早在童年時代,波伏瓦便從交友的體驗中提出“如何愛一個人而又不失去自己獨立性”的問題,這后來成為她探討一生的主題:“一種意識怎樣與另一種意識可靠地聯系起來?”她的哲學和倫理學理論最終要解決的問題是“最初分離的人怎樣才能結合在一起”,這與當代女性主義倫理學,尤其是關懷倫理學的研究宗旨不謀而合,因為在關懷倫理學家吉利根看來,關懷倫理學關注的核心是人與人之間的聯系和關系問題。
存在主義是一種探討個體以及個體生命意義的哲學,其核心思想在于否定人的普遍本性,主張個體的自由選擇,因為在存在主義者那里,事物的存在被稱為“自在的本質”,而意識的存在才被稱為“自為的本質”。每一個個體的人都是具有自我意識的存在,必須通過自由選擇建立起一種價值體系,對自我和世界負起責任,在對目標的追求中不斷地實現自我的意義,并為生活和世界提供意義。薩特在批評胡塞爾關于意識是一種超驗的自我活動時強調,自我是存在的,但它與意識并不等同,“‘自我’既非形式地、也非物質地存在于意識之中:它在世界中,是外在的;它是世界的一種存在,就像他人的‘自我’一樣”[4]。因而,這樣的自我能夠成為他人意識的對象,而兩種意識和自我主體之間產生的對抗及其解決便是存在主義思考的重要問題。

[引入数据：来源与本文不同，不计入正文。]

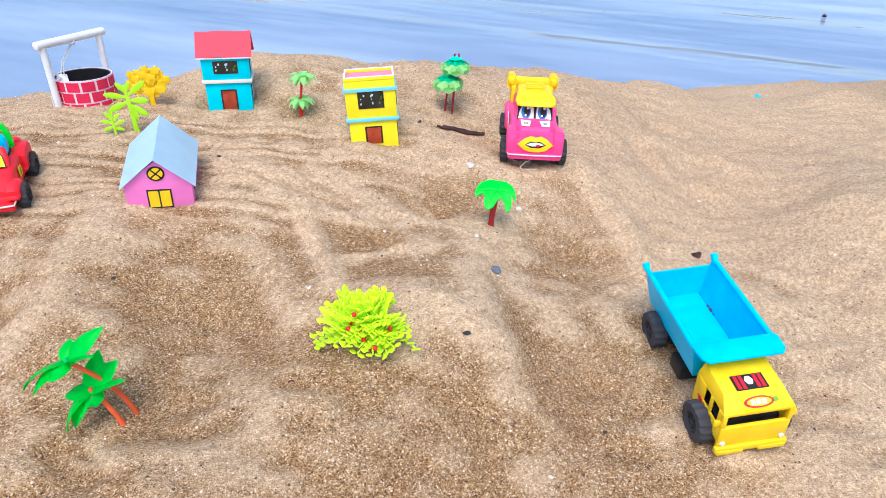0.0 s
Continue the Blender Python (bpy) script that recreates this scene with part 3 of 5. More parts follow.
# ---------------------------------------------------------------- well
WX, WY, WR = -0.4449, 0.7809, 0.0330
WZ = 0.1609
well = thing("toy_well", pose(WX, WY, WZ, -2.5, 1.2, 1.8), "red brick-patterned card well with white roller frame", "toy well")
part("lining", lathe([(WR - 0.0014, -0.01), (WR, -0.01), (WR, 0.0380), (WR - 0.0014, 0.0380)], 48), MORTAR, well)
part("inner_lining", lathe([(WR - 0.003, -0.01), (WR - 0.0015, -0.01), (WR - 0.0015, 0.0370), (WR - 0.003, 0.0370)], 48), BLACK, well)
part("well_bottom", lathe([(0, -0.004), (WR - 0.003, -0.004), (WR - 0.003, -0.006), (0, -0.006)], 32), BLACK, well)
for row in range(4):
    nb = 12
    for k in range(nb):
        a0 = 2 * math.pi * (k + 0.5 * (row % 2)) / nb + 0.07
        a1 = a0 + 2 * math.pi / nb - 0.085
        bm = bmesh.new()
        z0 = -0.0148 + row * 0.0132
        z1 = z0 + 0.0113
        cs = []
        for i in range(5):
            a = a0 + (a1 - a0) * i / 4
            cs.append([bm.verts.new(((WR + q) * math.cos(a), (WR + q) * math.sin(a), zz)) for q, zz in ((0.0, z0), (0.0007, z0), (0.0007, z1), (0.0, z1))])
        for c0, c1 in zip(cs, cs[1:]):
            for i in range(4):
                bm.faces.new((c0[i], c1[i], c1[(i + 1) % 4], c0[(i + 1) % 4]))
        bm.faces.new(cs[0])
        bm.faces.new(cs[-1][::-1])
        bmesh.ops.recalc_face_normals(bm, faces=bm.faces)
        part("brick", bm, BRICK_RED, well, smooth=False)
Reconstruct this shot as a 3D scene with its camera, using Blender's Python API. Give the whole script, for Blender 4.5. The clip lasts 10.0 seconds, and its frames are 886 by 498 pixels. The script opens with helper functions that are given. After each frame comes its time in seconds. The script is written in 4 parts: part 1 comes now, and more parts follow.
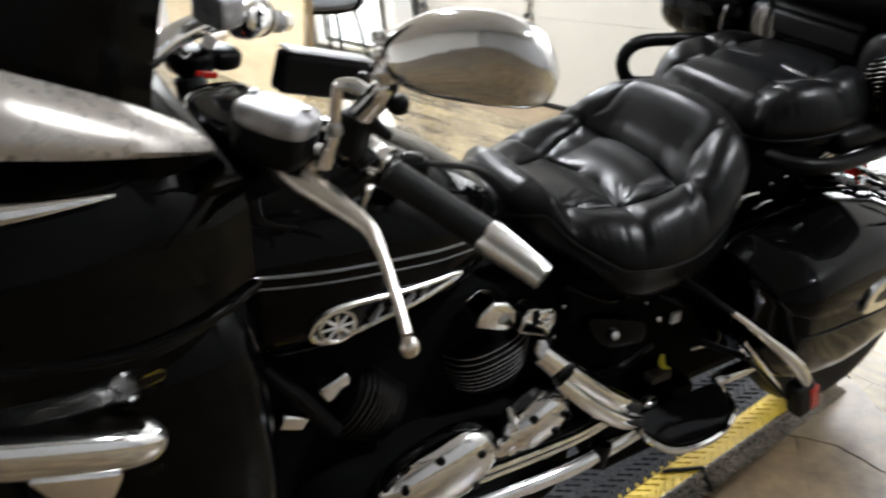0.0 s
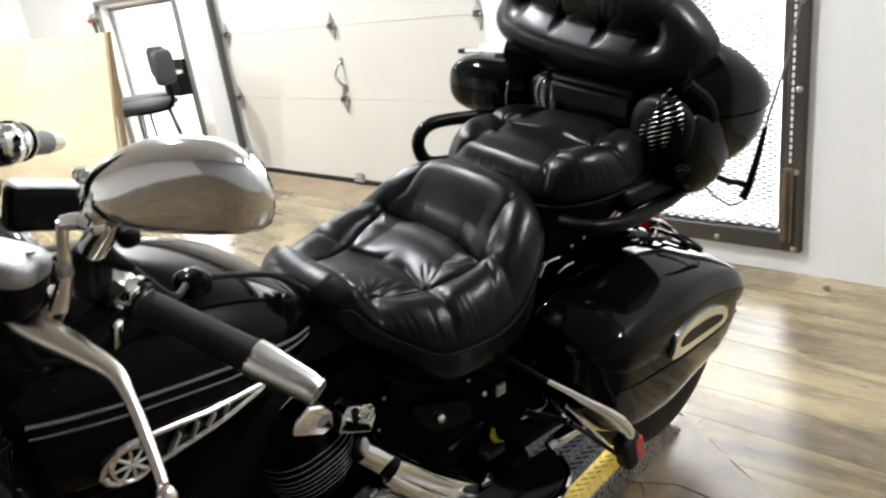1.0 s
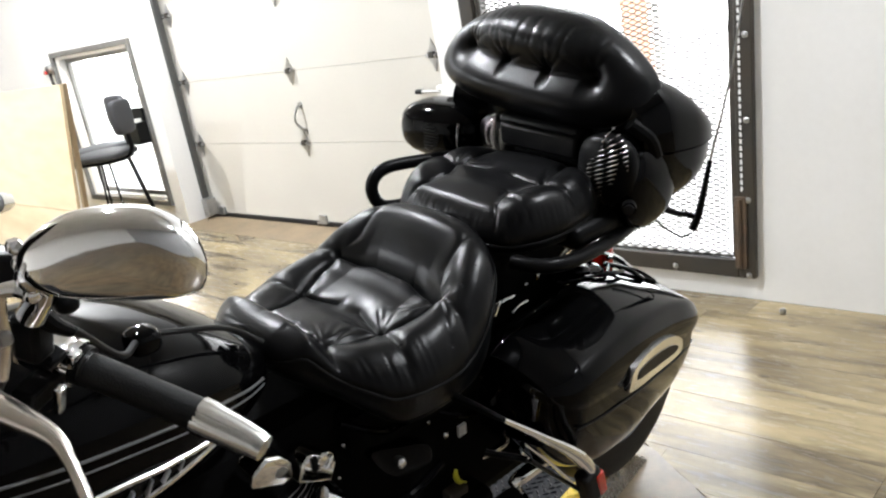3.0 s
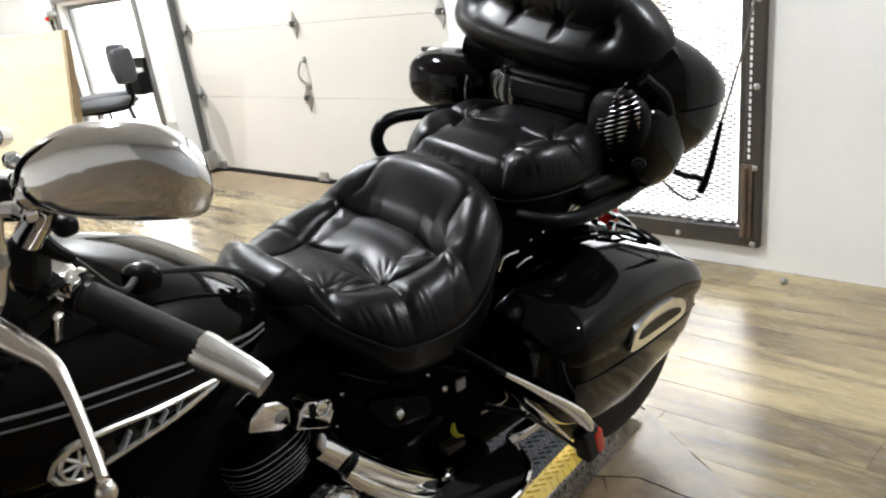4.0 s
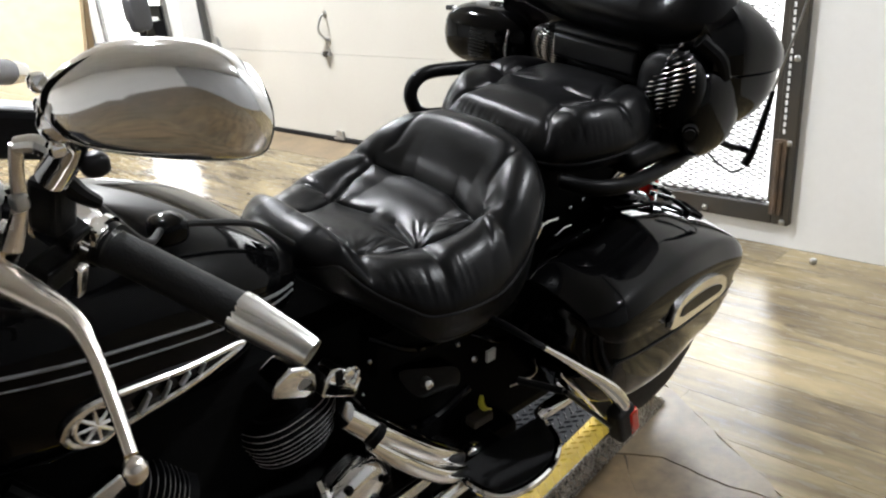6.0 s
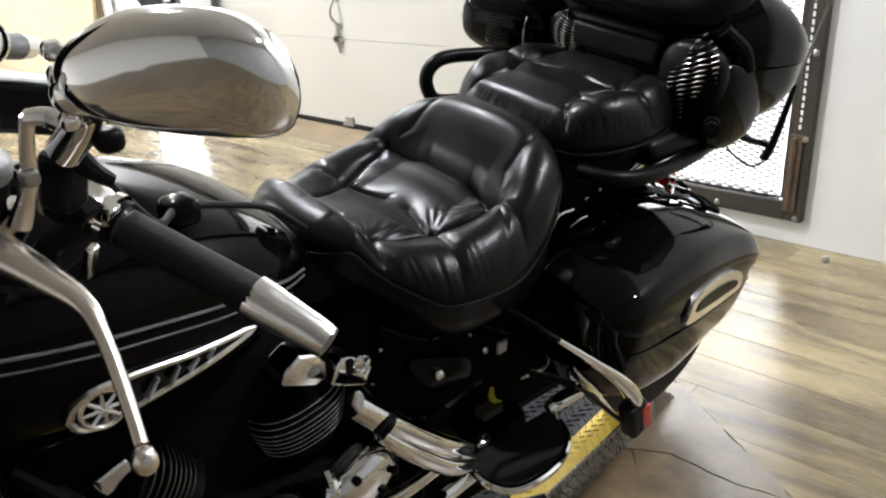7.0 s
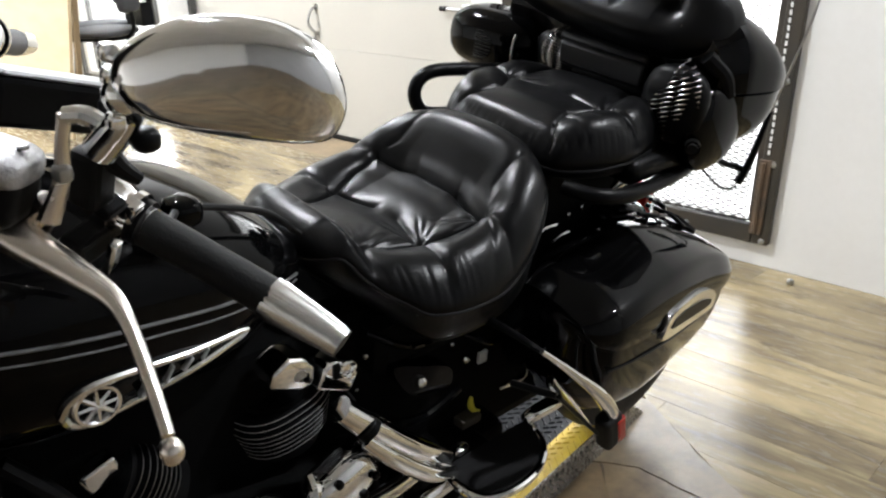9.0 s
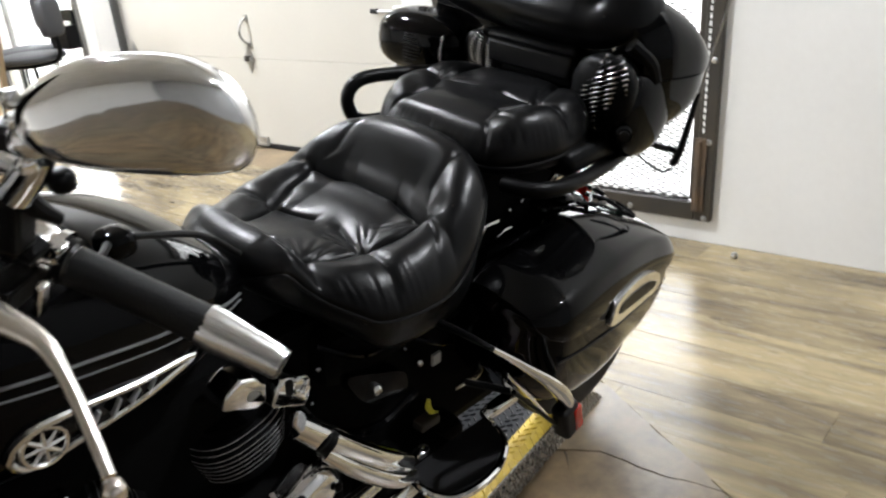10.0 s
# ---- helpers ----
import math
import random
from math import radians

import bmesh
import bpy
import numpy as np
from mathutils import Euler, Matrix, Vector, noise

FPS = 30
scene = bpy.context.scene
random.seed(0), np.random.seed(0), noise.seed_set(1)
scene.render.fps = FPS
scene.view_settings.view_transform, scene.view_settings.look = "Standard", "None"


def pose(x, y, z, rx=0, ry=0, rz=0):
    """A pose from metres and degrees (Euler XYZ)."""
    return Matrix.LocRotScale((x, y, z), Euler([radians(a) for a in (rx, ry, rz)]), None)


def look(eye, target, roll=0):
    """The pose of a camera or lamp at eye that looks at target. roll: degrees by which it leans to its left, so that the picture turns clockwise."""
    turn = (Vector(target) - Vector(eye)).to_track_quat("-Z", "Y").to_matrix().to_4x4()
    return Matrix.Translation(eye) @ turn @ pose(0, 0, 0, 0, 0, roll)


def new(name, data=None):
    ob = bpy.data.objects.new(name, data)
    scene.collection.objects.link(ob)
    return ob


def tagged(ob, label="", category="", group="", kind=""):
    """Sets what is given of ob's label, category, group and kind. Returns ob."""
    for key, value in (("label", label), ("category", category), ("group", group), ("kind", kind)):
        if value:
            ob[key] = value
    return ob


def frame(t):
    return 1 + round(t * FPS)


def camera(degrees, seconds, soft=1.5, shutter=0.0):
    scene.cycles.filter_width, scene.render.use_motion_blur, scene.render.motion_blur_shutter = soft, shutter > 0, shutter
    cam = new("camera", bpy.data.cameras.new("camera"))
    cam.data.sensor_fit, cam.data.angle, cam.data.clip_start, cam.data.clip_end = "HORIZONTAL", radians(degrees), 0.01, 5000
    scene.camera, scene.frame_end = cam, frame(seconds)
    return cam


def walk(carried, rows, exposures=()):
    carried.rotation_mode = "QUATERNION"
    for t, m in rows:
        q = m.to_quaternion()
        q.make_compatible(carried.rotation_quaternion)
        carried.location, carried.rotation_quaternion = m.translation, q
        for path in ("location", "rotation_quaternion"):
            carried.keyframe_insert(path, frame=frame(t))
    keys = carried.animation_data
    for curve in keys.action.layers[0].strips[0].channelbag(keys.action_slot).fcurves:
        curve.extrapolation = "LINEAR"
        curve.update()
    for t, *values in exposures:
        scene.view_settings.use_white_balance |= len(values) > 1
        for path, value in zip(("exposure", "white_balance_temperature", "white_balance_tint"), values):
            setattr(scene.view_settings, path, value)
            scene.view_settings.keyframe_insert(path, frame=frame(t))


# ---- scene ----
cam = camera(55.4, 10.0, soft=2.2, shutter=0.4)

PATH = [
    (0, (0.664, 0.903, 1.305), (-0.934, 1.825, 0.534), -5.5),
    (0.5, (0.672, 0.956, 1.303), (-0.803, 2.095, 0.577), -6.8),
    (1, (0.686, 0.983, 1.315), (-0.738, 2.228, 0.668), -9.0),
    (1.5, (0.702, 0.993, 1.328), (-0.695, 2.3, 0.743), -10.0),
    (2, (0.711, 0.994, 1.331), (-0.676, 2.317, 0.761), -10.1),
    (2.5, (0.716, 0.994, 1.333), (-0.666, 2.327, 0.772), -10.5),
    (4, (0.695, 0.994, 1.302), (-0.676, 2.293, 0.644), -8.7),
    (4.5, (0.677, 0.993, 1.295), (-0.681, 2.289, 0.603), -6.6),
    (5, (0.654, 0.998, 1.287), (-0.7, 2.274, 0.553), -6.0),
    (5.5, (0.629, 1.005, 1.283), (-0.739, 2.272, 0.557), -6.9),
    (7, (0.582, 1.016, 1.27), (-0.79, 2.26, 0.515), -5.4),
    (7.5, (0.576, 1.016, 1.269), (-0.796, 2.256, 0.508), -5.2),
    (8, (0.567, 1.017, 1.264), (-0.798, 2.252, 0.482), -4.6),
    (8.5, (0.565, 1.015, 1.267), (-0.766, 2.292, 0.494), -4.0),
    (9, (0.574, 0.976, 1.278), (-0.745, 2.288, 0.544), -2.5),
    (9.5, (0.589, 0.932, 1.286), (-0.688, 2.303, 0.587), -1.0),
    (10, (0.588, 0.986, 1.287), (-0.65, 2.369, 0.542), -6.1),
]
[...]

波伏瓦也相信個體,尤其是女性個體的自由選擇,認為現存的每一個個體都有責任為自身和世界的存在提供意義。同時她從本體論和倫理學角度對存在主義作出四點強調:首先強調個體與社會之間的不可分離性和依賴性。一方面,個體必須在社會中生存,實現自身的意義與價值。另一方面,社會必須尊重每一個成員自身的具體性和特殊性,把其當成個體和主體來尊重。在批評黑格爾試圖消解個體性存在意義的觀點時,波伏瓦看到,對于黑格爾來說,個體僅僅是絕對精神歷史發展中的一個抽象時刻,此時的個體實際上成了整體的絕對精神的犧牲品,絕對精神成為了主體,但根據笛卡爾以來的哲學傳統,人們必須探討究竟誰是主體的問題,如果個體是虛無的,整體和社會就不會存在。相反,“只有主體能夠證明自身存在的合理性;不是外在的主體,不是客體,才能把他從外部世界中拯救出來。既然所有事物的意識都集于他一身,他就不能被當成一種虛無”[5]。而且,“為了使這個世界具有意義,為了使我們承擔起一種意義和值得作出犧牲,我們必須肯定這個世界的具體性和特殊性,以及我們的方案和自身的個體現實性,這便是民主社會所理解的東西,社會努力確實使公民感覺到個體存在的價值……各種公正的儀式尋求表現的是社會對其被視為具有特殊性的每個成員的尊重”[6]。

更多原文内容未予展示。